Other valuable lessons I learned there include:
- Pitch creatively, but don’t pitch creative
- Strategy / Creative / Production – in that order, in equal parts
- If your process works, don’t compromise it. We had a month for each phase (yeah, those we’re the good ol’ days). If new clients needed work sooner than 3 months, we told them “good luck with your next agency.”
- Define your business’ principles and stick to them. Hegarty once told me “the decisions you make about your business when you start it will affect it forever.”
- Offer a premium product and charge a premium price
- Create fame for your clients and you create fame for yourself
- Try new things. Our CD, Ty Montague said it best: “You’re going to get a lot of chances to stand at the plate, sometimes its good to swing a different bat.
- If you’re CD likes you, then leaves and offers you a job at another killer agency, say “yes.”
- In fact, just say “yes” to everything you can. Always.
FREEFORM
I could be wrong, but I think almost every person who has ever worked in an ad agency dreams of one day opening a shop of their own. For me that day came when, by chance, I was in a shared office space next to Jonathan Duncan, the man who was to soon become my business partner.

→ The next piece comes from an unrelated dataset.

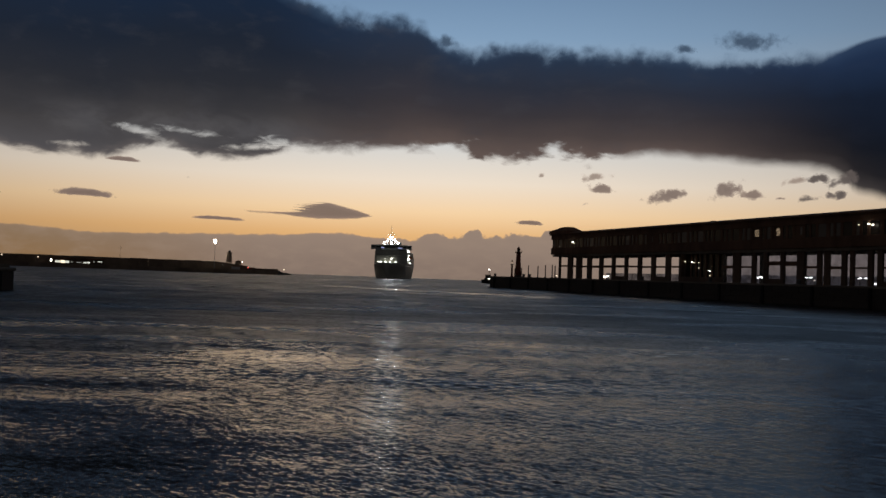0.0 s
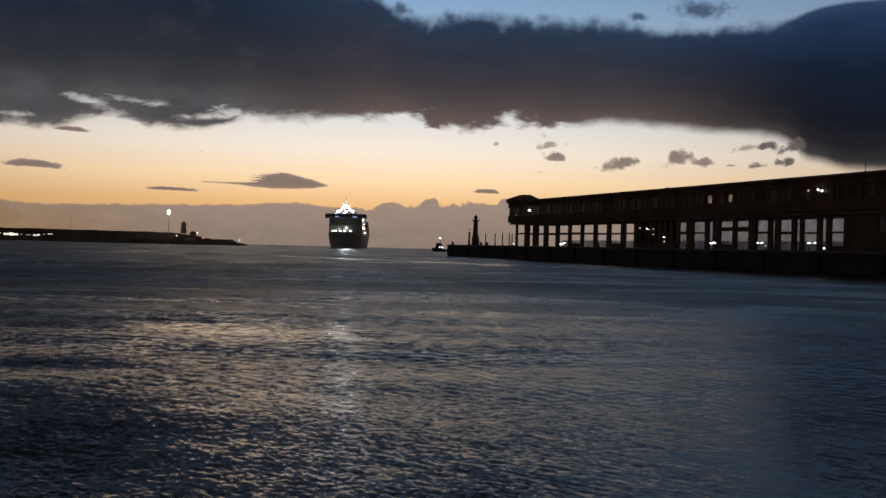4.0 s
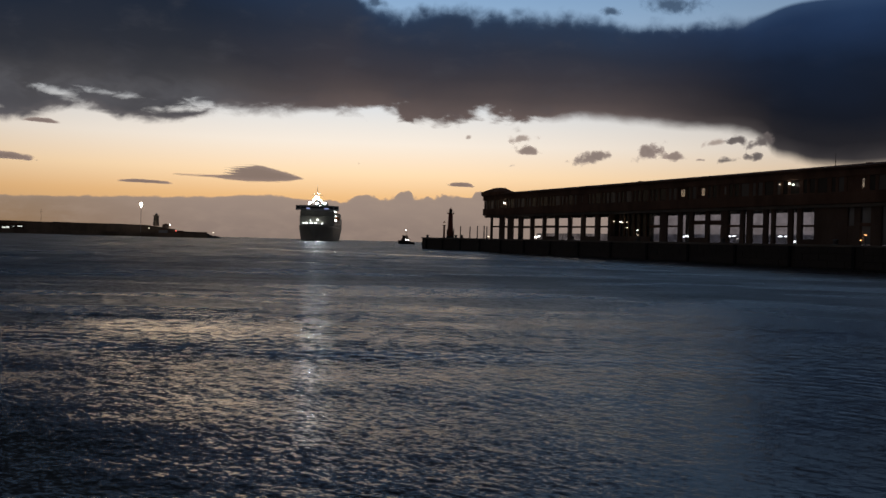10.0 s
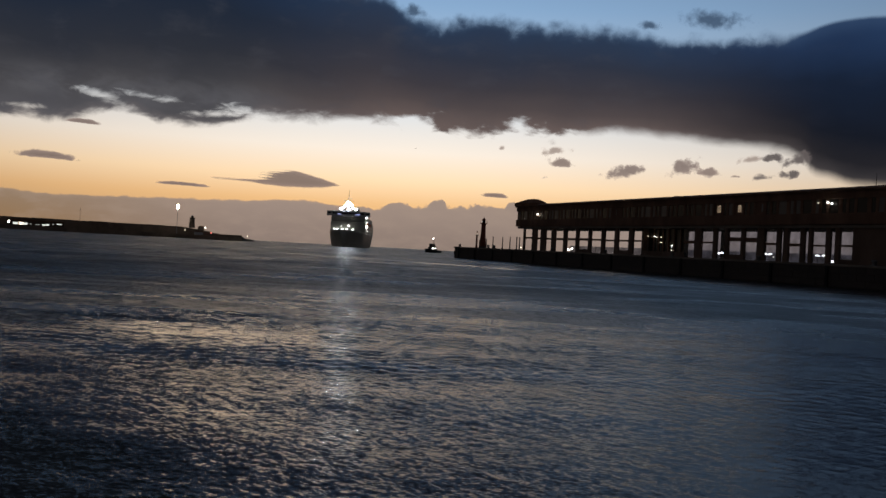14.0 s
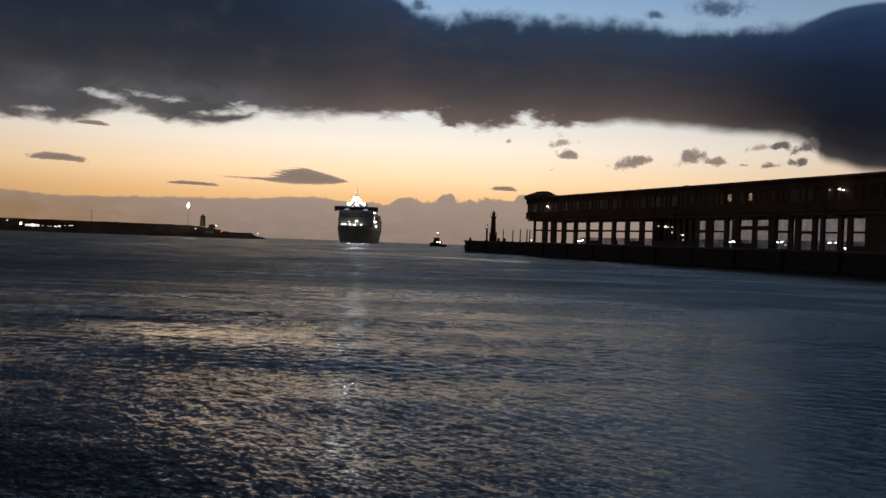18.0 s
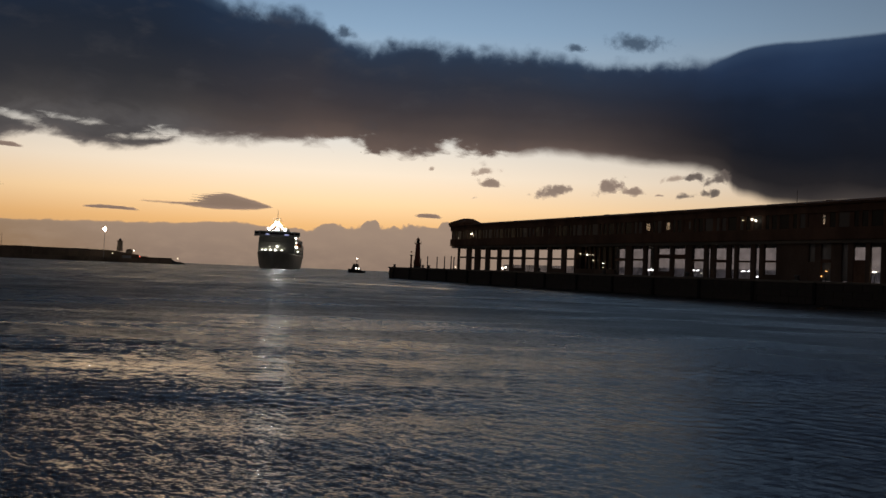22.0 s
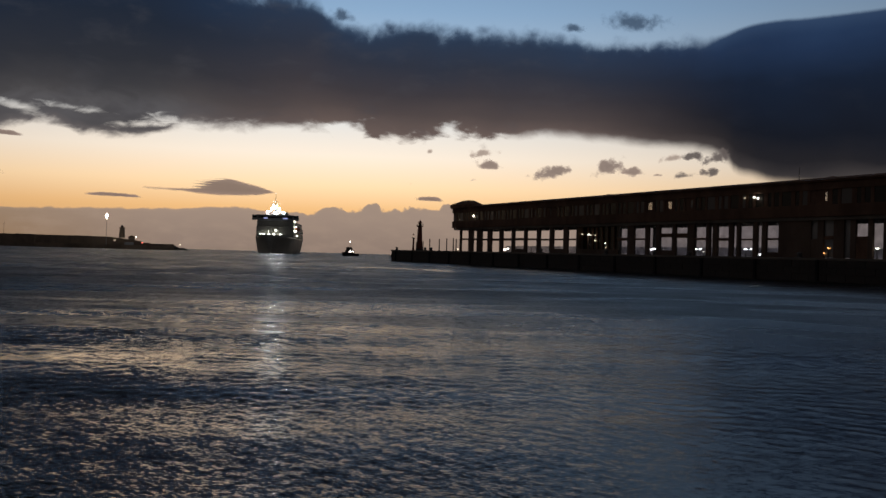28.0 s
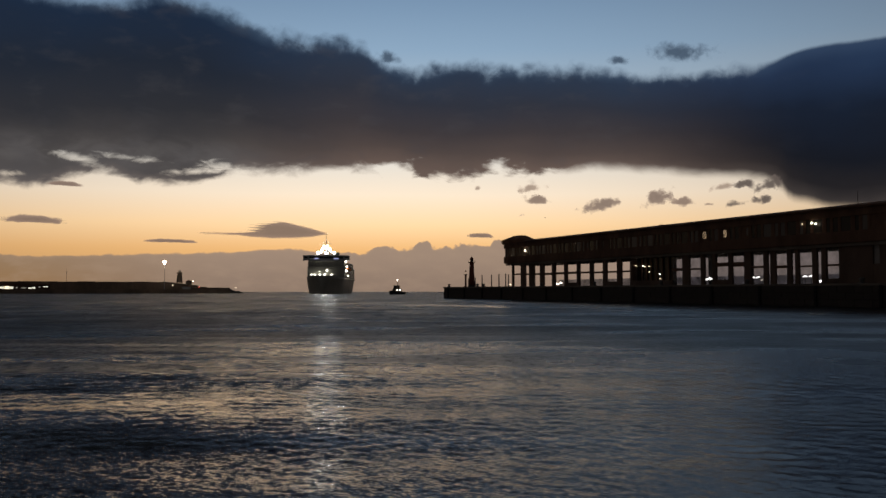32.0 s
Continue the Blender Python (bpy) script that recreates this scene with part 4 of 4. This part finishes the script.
def ferry():
    """Bow along +y; the bridge front stands at y = 0."""
    root = empty("ferry", pose(0, 0, 0), "large car ferry approaching bow-on with bright floodlights", "ship")
    st = [(29.0, 0.25, 2.2, 12.6), (26.0, 1.6, 6.4, 12.4), (21.0, 4.6, 9.9, 12.1), (14.0, 8.4, 12.3, 11.8), (5.0, 9.8, 13.3, 11.7), (-8.0, 10.4, 13.6, 11.7),
          (-60.0, 10.4, 13.6, 11.7), (-100.0, 10.2, 13.6, 11.7), (-112.0, 9.8, 13.5, 11.7)]
    part("hull", hull_mesh(st, 9), hullpaint, root, "dark green hull with flared bow", True)
    part("bulwark", prism([(-9.9, 12.0), (9.9, 12.0), (9.9, 13.1), (-9.9, 13.1)], 20.6, 21.0), hullpaint, root)
    part("foredeck", box(-12.2, 12.2, 1.0, 14.0, 11.5, 11.95), deckgrey, root)
    # superstructure
    part("lower_house", box(-13.45, 13.45, -104, 0.0, 11.7, 20.0, bevel=0.5), hullpaint, root)
    part("upper_house", box(-13.2, 13.2, -92, -0.3, 20.0, 23.6, bevel=0.3), hullpaint, root)
    part("bridge_house", box(-12.9, 12.9, -13, 0.3, 23.6, 27.4, bevel=0.3), whitepaint, root)
    part("bridge_roof", box(-13.6, 13.6, -13.6, 1.1, 27.4, 27.9, bevel=0.15), whitepaint, root)
    for side in (-1, 1):
        a, b = sorted((side * 12.9, side * 16.6))
        wing = part("bridge_wing", prism([(a, 24.4 if side > 0 else 23.9), (b, 23.9 if side > 0 else 24.4), (b, 27.7), (a, 27.7)], -5.0, 0.6), whitepaint, root, "overhanging bridge wing")
        part("wing_window", box(a + 0.4, b - 0.4, 0.6, 0.66, 25.7, 26.8), pane_ship, wing)
    for i in range(14):
        x = -12.2 + i * 1.76
        part("bridge_window", box(x, x + 1.5, 0.3, 0.38, 25.4, 26.9, bevel=0.02), pane_ship, root)
    for x0, x1 in ((5.6, 8.4), (-8.9, -5.4)):
        part("lit_window", box(x0, x1, 0.39, 0.46, 25.0, 25.9, bevel=0.02), bridge_glow, root, "blue-white lit bridge window")
    for i in range(14):
        y = -8.0 - i * 6.2
        for z in (14.6, 17.6):
            part("side_window", box(-13.52, -13.42, y - 1.6, y, z, z + 1.0), pane_ship, root)
    # port side: lifeboats under davits, lit side deck
    for i in range(3):
        y = -14 - i * 14.0
        boat = part("lifeboat", ball((-14.1, y, 18.6), 1.0), orange, root, "orange lifeboat under davits", True)
        for v in boat.data.vertices:
            v.co = Vector((-14.1 + (v.co.x + 14.1) * 1.35, y + (v.co.y - y) * 4.2, 18.6 + (v.co.z - 18.6) * 1.3))
        for d in (-3.0, 3.0):
            part("davit", prism([(-12.8, 20.6), (-14.6, 20.9), (-14.9, 20.4), (-12.8, 19.6)], y + d - 0.2, y + d + 0.2), whitepaint, root)
    # the two small lights are added to brighten the hull side
    for y, z, r in ((-1.5, 23.2, 0.4), (-7.0, 16.6, 0.6), (-24.0, 13.4, 0.25), (-9.0, 19.8, 0.25)):
        part("side_or_fill_light", ball((-14.2, y, z), r), side_flood, root, "lit side light, the two small ones added to brighten the hull", True)
    # funnel far aft, mast and the bright lights over the bridge
    part("funnel", prism([(-3.2, 23.6), (3.2, 23.6), (2.5, 33.0), (-2.5, 33.0)], -84, -74), hullpaint, root)
    part("mast", tube((0.6, -6, 27.8), (0.6, -6, 44.2), 0.35, 0.10, 8), steel, root, "tall slender mast")
    part("mast_foot", prism([(-1.4, 27.8), (2.6, 27.8), (1.3, 33.5), (-0.1, 33.5)], -13, -10), steel, root)
    part("mast_yard", tube((-3.2, -6, 36.3), (4.4, -6, 36.3), 0.12, n=6), steel, root)
    part("radar_bar", box(-1.8, 2.4, -5.4, -5.0, 37.6, 37.9, bevel=0.05), steel, root)
    part("light_rail", box(-6.8, 7.6, -2.2, -1.8, 28.4, 28.6), steel, root)
    for sx in (-6.4, -2.0, 2.6, 7.2):
        part("rail_post", tube((sx, -2, 27.8), (sx, -2, 28.8), 0.12, n=6), steel, root)
    # radii enlarged and small balls filled in to imitate the cluster's glare
    for x, z, r in ((-5.4, 29.7, 0.95), (0.4, 29.4, 0.75), (6.1, 29.7, 1.0), (-3.2, 30.8, 0.45), (3.8, 30.8, 0.45), (-2.3, 32.4, 0.75), (2.9, 32.4, 0.7), (0.4, 33.2, 0.8), (1.6, 34.6, 0.5), (-0.8, 34.6, 0.5)):
        f = part("floodlight", ball((x, -2.0, z), r, squash=0.85), flood, root, "white floodlight, enlarged to imitate its glare", True)
        part("bracket", tube((x, -2.6, z - r), (x * 0.9, -3.2, 28.0), 0.1, n=5), steel, f)
    # deck lights along the front of the house
    for x, z, r in ((10.3, 13.6, 0.62), (8.0, 13.6, 0.75), (4.3, 13.6, 0.85), (0.7, 13.6, 0.85), (-4.0, 13.6, 0.70), (-0.6, 16.6, 0.72), (4.9, 16.0, 0.3)):
        f = part("deck_light", ball((x, 0.75, z), r, squash=0.85), flood_low, root, "bright deck light", True)
        part("bracket", tube((x, 0.05, z + 0.2), (x, 0.6, z + 0.2), 0.1, n=5), steel, f)
    part("windlass", box(-3, 3, 8, 11, 11.95, 13.2, bevel=0.2), deckgrey, root)
    return root


ferry_root = ferry()


def tug():
    """Bow along +y."""
    root = empty("tugboat", pose(0, 0, 0), "small dark harbour tug with a lit wheelhouse and mast light", "boat")
    st = [(6.2, 0.15, 0.8, 2.3), (5.0, 1.0, 1.9, 2.1), (3.0, 1.9, 2.4, 1.8), (0.0, 2.2, 2.5, 1.5), (-4.0, 2.2, 2.5, 1.4), (-6.2, 1.7, 2.2, 1.5)]
    part("hull", hull_mesh(st, 5), rubber, root, "dark hull", True)
    part("fender", turned([(0.35, 0), (0.4, 0.5), (0.35, 1.0)], 8, at=(0, 6.3)), rubber, root)
    part("deckhouse", box(-1.5, 1.5, -2.4, 2.6, 1.5, 3.4, bevel=0.12), tugpaint, root)
    part("wheelhouse", prism([(-1.25, 3.4), (1.25, 3.4), (1.05, 5.2), (-1.05, 5.2)], -0.6, 1.9), tugpaint, root)
    for x in (-0.85, -0.1, 0.55):
        part("window", box(x, x + 0.55, 1.9, 1.94, 4.1, 4.9), pane_ship, root)
    part("roof", box(-1.25, 1.25, -0.8, 2.1, 5.2, 5.35, bevel=0.04), tugpaint, root)
    part("mast", tube((0, -0.4, 5.3), (0, -0.4, 9.4), 0.13, 0.05, 6), steel, root)
    part("mast_stay", tube((0, -0.4, 8.0), (0, -3.0, 3.4), 0.05, n=5), steel, root)
    part("crosstree", tube((-0.7, -0.4, 7.2), (0.7, -0.4, 7.2), 0.05, n=5), steel, root)
    part("funnel", turned([(0.4, 3.4), (0.36, 5.0)], 8, at=(0, -1.8)), rubber, root)
    part("masthead_light", ball((0, -0.25, 8.6), 0.4), lamp_white, root, "white masthead light", True)
    for y in (-0.6, 1.9):
        part("deck_light", ball((-1.75, y, 2.7), 0.38), lamp_white, root, "bright deck light", True)
    part("towing_hook", box(-0.3, 0.3, -4.2, -3.5, 1.5, 2.3, bevel=0.05), steel, root)
    return root


tug_root = tug()


def gull():
    """Wings spread in a glide, beak along +y."""
    root = empty("gull", pose(0, 0, 0), "small dark gull gliding over the harbour mouth", "bird")
    body = ball((0, 0, 0), 0.11, n=10)
    for v in body.verts:
        v.co.y *= 2.3
    part("body", body, deckgrey, root, "", True)
    part("tail", prism([(-0.05, -0.02), (0.05, -0.02), (0.05, 0.02), (-0.05, 0.02)], -0.42, -0.2), deckgrey, root)
    for side in (-1, 1):
        wing = bmesh.new()
        tip, bend = (side * 0.68, -0.12, 0.02), (side * 0.34, 0.06, 0.13)
        rows = [((side * 0.05, 0.10, 0.04), (side * 0.05, -0.10, 0.04)), (bend, (bend[0], bend[1] - 0.19, bend[2])), (tip, (tip[0], tip[1] - 0.05, tip[2]))]
        top = [[wing.verts.new(p) for p in r] for r in rows]
        low = [[wing.verts.new((p[0], p[1], p[2] - 0.025)) for p in r] for r in rows]
        for i in range(2):
            wing.faces.new((top[i][0], top[i + 1][0], top[i + 1][1], top[i][1]))
            wing.faces.new((low[i][1], low[i + 1][1], low[i + 1][0], low[i][0]))
            for e in (0, 1):
                wing.faces.new((top[i][e], low[i][e], low[i + 1][e], top[i + 1][e]))
        wing.faces.new((top[2][0], low[2][0], low[2][1], top[2][1]))
        wing.faces.new((top[0][0], low[0][0], low[0][1], top[0][1]))
        part("wing", wing, deckgrey, root)
    return root


gull_root = gull()


# ---------------------------------------------------------------- what moves
def motions():
    # the camera's own exposure and white balance drift a little
    walk(cam, [(t, pose(*EYE, rx, ry, rz)) for t, rx, ry, rz in TURNS],
         [(0.0, -0.22, 6430, 10), (0.8, -0.12, 6400, 10), (2.0, -0.05, 6380, 10), (7.0, -0.03, 6140, 10), (13.0, 0.02, 6120, 10), (18.0, 0.07, 6300, 10), (20.0, 0.0, 6430, 10), (22.0, -0.03, 6780, 10),
          (24.5, 0.05, 6500, 10), (28.0, 0.04, 6400, 10), (29.5, 0.07, 6500, 10), (31.0, 0.02, 6830, 10), (32.0, -0.02, 6880, 10)])
    # the ferry comes in slowly, rolling hardly at all
    rows = []
    for k in range(17):
        t = k * 2.0
        f = t / CLIP
        dist = 738.0 + (655.0 - 738.0) * f
        x, y, _ = polar(-6.28 - 1.14 * f, dist)
        rows.append((t, pose(x, y, 0, 0.0, 0.25 * math.sin(t * 0.55), -178.2)))
    walk(ferry_root, rows)
    # the tug slips out from behind the pier head
    rows = []
    for k in range(33):
        t = float(k)
        az = -0.11 - 0.088 * t + 0.10 * math.exp(-t / 2.5)
        x, y, _ = polar(az, 560 - 0.8 * t)
        rows.append((t, pose(x, y, 0, 0.8 * math.sin(t * 0.9), 1.2 * math.sin(t * 0.7 + 1), 142)))
    walk(tug_root, rows)
    # one gull circles over the harbour mouth
    rows = []
    for t, az, el, turn in ((0.0, -19.0, 5.6, -70), (8.0, -7.3, 5.06, -80), (9.0, -4.8, 4.6, -60), (11.0, -4.0, 5.2, 10), (13.0, -4.5, 6.1, -20), (14.0, -2.75, 6.3, -80),
                            (18.0, 0.5, 6.9, 0), (21.0, -1.5, 7.4, 60), (24.0, -2.5, 6.85, 0), (27.5, 0.53, 4.45, -70), (28.0, 1.17, 4.43, -75), (32.0, 6.5, 4.6, -80)):
        x, y, _ = polar(az, 420)
        rows.append((t, pose(x, y, EYE[2] + 420 * math.tan(radians(el)), 0, 8, turn)))
    walk(gull_root, rows)
    # ripples drift towards the shore
    walk(water, [(0.0, pose(1.2, 3.2, 0)), (CLIP, pose(-1.2, -3.2, 0))])
    # clouds turn slowly about the viewer with the wind
    walk(cloud_deck, [(0.0, pose(*EYE, 0.25, 0, -0.2)), (CLIP, pose(*EYE, -0.18, 0, 0.15))])
    walk(cloud_bank, [(0.0, pose(*EYE, 0, 0, -0.15)), (CLIP, pose(*EYE, 0, 0, 0.05))])
    for ob, drift in PUFFS:
        walk(ob, [(0.0, pose(*EYE, 0.14, 0, -drift * 0.75)), (CLIP, pose(*EYE, -0.05, 0, drift * 0.25))])


motions()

Jonny had just arrived from London with the idea to set up an independent outpost of Freeform where he has previously been working. In the UK Freeform has a reputation for doing great film promotion work, but in Oz, that sort of specialisation equals starvation.
To make the agency function he needed a creative partner with broader, more mainstream experience, and I was in the right place at the right time. Plus I really wanted to design our own logo and business cards.
In a few short years we established the agency in Australia from scratch and in the process created a top-tier folio of clients within FMCG, Tourism, Media and Entertainment, Alcohol, Youth, Fashion and Property with offices in Sydney and Melbourne.
We started off working as an outsource creative and production arm for many of Sydney’s emerging strategy companies like Naked, Bellamy/Hayden, Razor and more. From there we attracted project work for clients like MTV, Brown-Forman, Joico and eventually landed our first retained clients including AMF Bowling, Screen Australia and Gizmo to name a few.
We had some great times, worked with some great people and I learned a ton. But the biggest surprise for me was how much I didn’t know – about starting a business, about working with a business partner, or even about the industry I’d been working in for years.
Creative people are coddled inside most agencies. We’re told over and over, just come up with ideas and not to worry about anything else. We are given the luxury of working inside an business which doesn’t require us to fully understand how it actually works. And if you never ask, if you never find a mentor, if you always only worry about the ideas, then its possible to spend a career inside agencies as a creative without ever truly appreciating or understanding the machine you’re only a small part of.
So if you’re reading this and thinking to yourself, “Yeah, I’m gonna open my own shop one day too!” Take this advice: Learn everything you can about the business and how it works, before you do.
Setting up Freeform was a dream come true, and in the end the Sydney office was merged into Melbourne and eventually sold to AJF Partnership.
But if you look carefully, you can still see our stencilled Mexican wrestler logos spray painted on the sidewalks around Taylor Square.